(1.) Uncontrovertedly the petitioner, joined in the year 9.9.1997, as a daily waged workman with the respondents. He continued in the afore capacity, up to, his regularization in the afore capacity, in, the year 16.8.2007. However, the learned counsel for the petitioner, submits, that in consonance with the pronouncement(s) rendered by this Court, respectively, in CWP No. 2735 of 2010 titled as Rakesh Kumar versus State of H.P alongwith connected matters and others, and, in CWP No. 2415 of 2012 titled as Mathu Ram versus Municipal Corporation and others, and, in LPA No. 194 of 2015 titled as State of H.P and others versus Gian Singh, (a) rather the entitlement of daily rated workmen to beget regularization, become declared to accrue upon theirs' hence completing 8 years of continuous service, under, the employer concerned. Consequently, the learned counsel, for, the petitioner submits that the petitioner became entitled for regularization in service in the year 2005, than, in the year 2007.
(2.) However, the afore prayer made by the learned counsel for the petitioner, is, vehemently opposed by Mr. Hemanshu Mishra, learned Additional Advocate General, and, he submits that the afore identically placed workmen in the afore verdict, vis-a-vis, the petitioner herein, though were bestowed the afore benefits, however, the petitioner yet cannot be treated alike the afore beneficiaries, (a) as, the cause of action accrued to the petitioner in the year 2007, and, since then up to now, there is an immense lapse of time, (b) besides, when the afore delay remains inexplicated, (c) thereupon, the, benefits of the verdicts supra rendered by this Court hence cannot be extended to him. Also it is contended that thereupon, since the petitioner has acquiesced qua his being aptly regularized, in the year 2007, does also, render the afore stain to acquire aggravated momentum.
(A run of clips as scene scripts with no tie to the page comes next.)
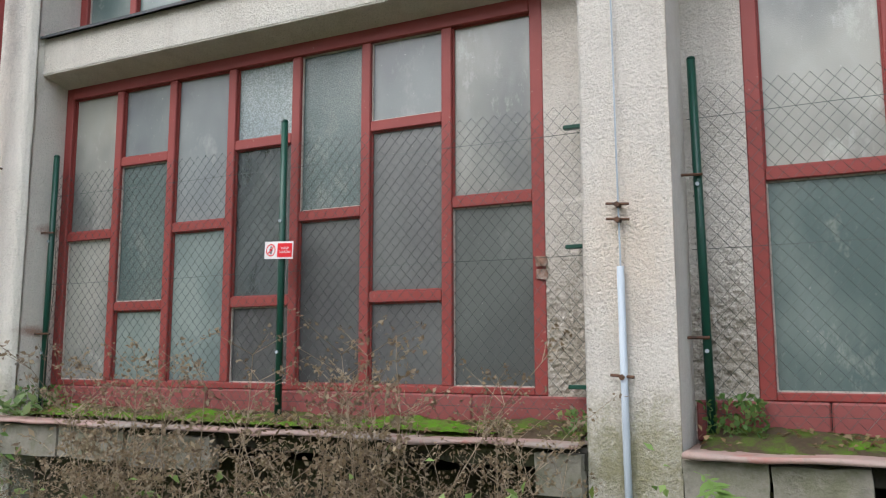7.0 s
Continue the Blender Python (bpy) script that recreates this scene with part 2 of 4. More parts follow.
# Dark colour that puts the gloom of the unlit hall into its surfaces.
M_DARK = paint("unlit_interior_colour", (0.055, 0.06, 0.06), (0.04, 0.04, 0.04), 0.9, 0.6)
M_LAMPGREY = paint("grey_lamp_enamel", (0.40, 0.42, 0.41), (0.25, 0.24, 0.22), 0.45, 0.66)
M_LAMPDARK = paint("dark_green_lamp_enamel", (0.05, 0.07, 0.055), (0.04, 0.04, 0.03), 0.5, 0.66)


def glass(name, a, b, through, rough, grain, gs, sheen_and_dirt=0.7, tint=(0.54, 0.60, 0.54), spread=(0.42, 0.72)):
    """Old obscured glass. Pale patches painted for blurred reflections, and limy dirt, differ from pane to pane."""
    n = Nodes(name)
    r = n.rnd()
    col = n.ramp(r, (0.0, a), (1.0, b))
    shift = n.t.nodes.new("ShaderNodeVectorMath")
    shift.operation = "ADD"
    n.link(n.pos, shift.inputs[0])
    n.link(n.math("MULTIPLY", r, 37.0), shift.inputs[1])
    # Soft whitish patches painted into the colour in place of blurred reflections.
    painted_sheen = n.ramp(n.noise(1.15, 3, 0.5, (1, 1, 0.8), shift.outputs[0]), (spread[0], 0.0), (spread[1], 1.0))
    col = n.mix(n.math("MULTIPLY", painted_sheen, sheen_and_dirt), col, tint)
    streak = n.ramp(n.noise(5, 6, 0.75, (1, 1, 0.35), shift.outputs[0]), (0.5, 0.0), (0.75, 0.6))
    col = n.mix(n.math("MULTIPLY", streak, sheen_and_dirt * 0.6), col, (0.40, 0.42, 0.40))
    col = n.mix(n.math("MULTIPLY", n.ramp(n.noise(38, 3, 0.8), (0.68, 0.0), (0.72, 1.0)), 0.6), col, (0.62, 0.61, 0.57))
    smear = n.ramp(n.noise(1.9, 7, 0.78, (1, 1, 0.55), shift.outputs[0]), (0.57, 0.0), (0.70, 1.0))
    col = n.mix(n.math("MULTIPLY", smear, min(0.65, sheen_and_dirt * 1.2)), col, (0.55, 0.56, 0.51))
    if grain > 0.5:
        grit = n.noise(gs, 3, 0.6)
        col = n.mix(n.ramp(grit, (0.42, 0.55), (0.6, 0.0)), col, tuple(v * 0.35 for v in a))
    n.bump(n.noise(gs, 4, 0.6), grain, 0.004)
    n.b.inputs["Transmission Weight"].default_value = through
    n.b.inputs["IOR"].default_value = 1.55
    return n.done(col, n.math("ADD", rough, n.math("MULTIPLY", r, 0.1)), 0, 0.6)


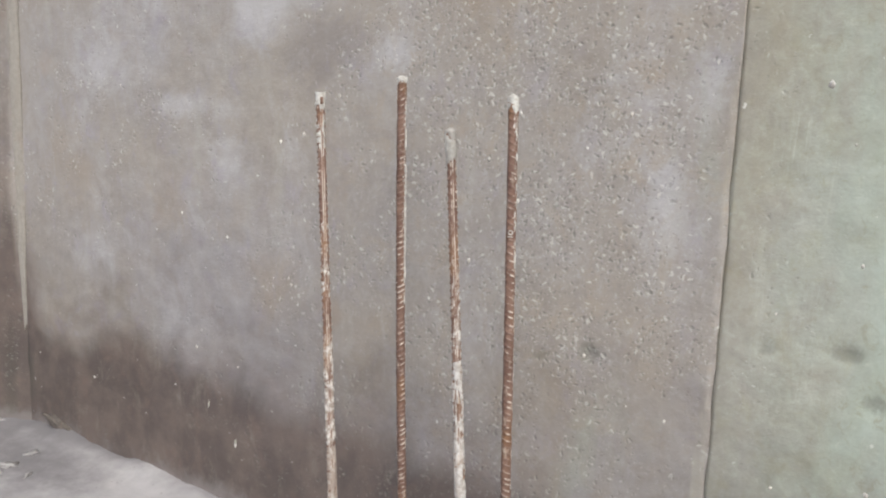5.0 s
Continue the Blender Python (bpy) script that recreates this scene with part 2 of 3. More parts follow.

(3.) However, the afore made submission by the learned Additional Advocate General, cannot be accepted, as, in paragraph 6 of the verdict rendered in Rakesh Kumar case (supra), this Court had, after rejecting the contention, of, embargo of delay and latches, as, raised therebefore, by the respondents, for, hence declining relief to the petitioners therein, rather concluded that the afore argument, is, a hypertechnical argument. Further more, when also the afore verdict has been stated, at the bar, by the learned Additional Advocate General, to, become affirmed by the Hon'ble Apex Court in the year 2015, (a) thereupon when immediately subsequent thereto, the writ petitioner has instituted the instant petition before this Court, (b) thereupon, the cumulative effects of the afore rejection of the respondents' espousal, for, denying to the petitioners therein, the, relief of regularization, in service, on the ground of delay and laches, is, to be concluded to be also not barring the petitioner herein to claim hence relief alike the one granted, to, similarly and alike situated employees. Moreover, obviously the cause of action accrued, only, upon dismissal of SLP preferred against the verdict supra rendered by this Court, hence by the Hon'ble Apex Court, and, not earlier thereto.